Band structure engineering and reconstruction in electric circuit networks

TL;DR

This paper presents a method to design and analyze band structures in electric circuit networks, enabling the exploration of topological phases and edge modes in synthetic materials.

Contribution

It introduces a Laplacian formalism for synthetic matter in circuits, allowing for the engineering and measurement of complex band structures and topological transitions.

Findings

Demonstrated Dirac cone admittance dispersion in a honeycomb circuit

Observed flat band edge modes at circuit terminations

Measured a topological phase transition in a topolectrical circuit

Abstract

We develop an approach to design, engineer, and measure band structures in a synthetic crystal composed of electric circuit elements.
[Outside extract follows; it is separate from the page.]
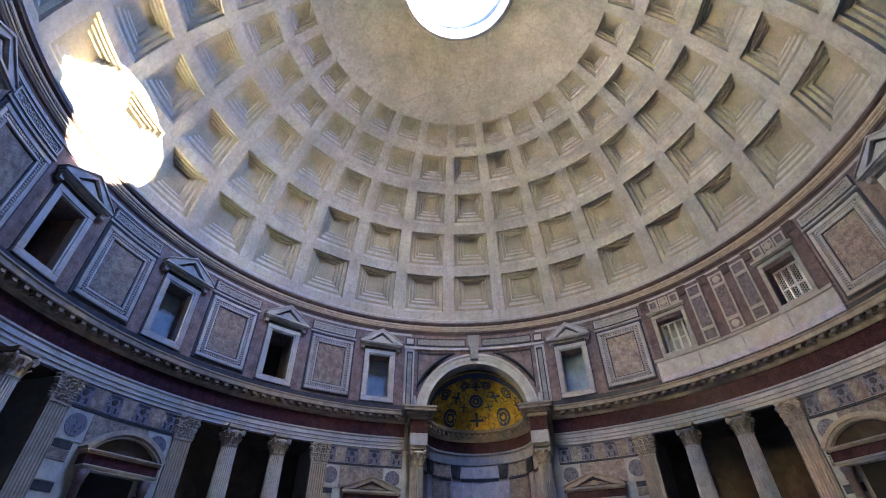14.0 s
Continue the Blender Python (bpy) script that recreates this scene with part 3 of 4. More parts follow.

Starting from the nodal analysis of a circuit lattice in terms of currents and voltages, our Laplacian formalism for synthetic matter allows us to investigate arbitrary tight-binding models in terms of wave number resolved Laplacian eigenmodes, yielding an admittance band structure of the circuit. For illustration, we model and measure a honeycomb circuit featuring a Dirac cone admittance bulk dispersion as well as flat band admittance edge modes at its bearded and zigzag terminations. We further employ our circuit band analysis to measure a topological phase transition in the topolectrical Su-Schrieffer-Heeger circuit.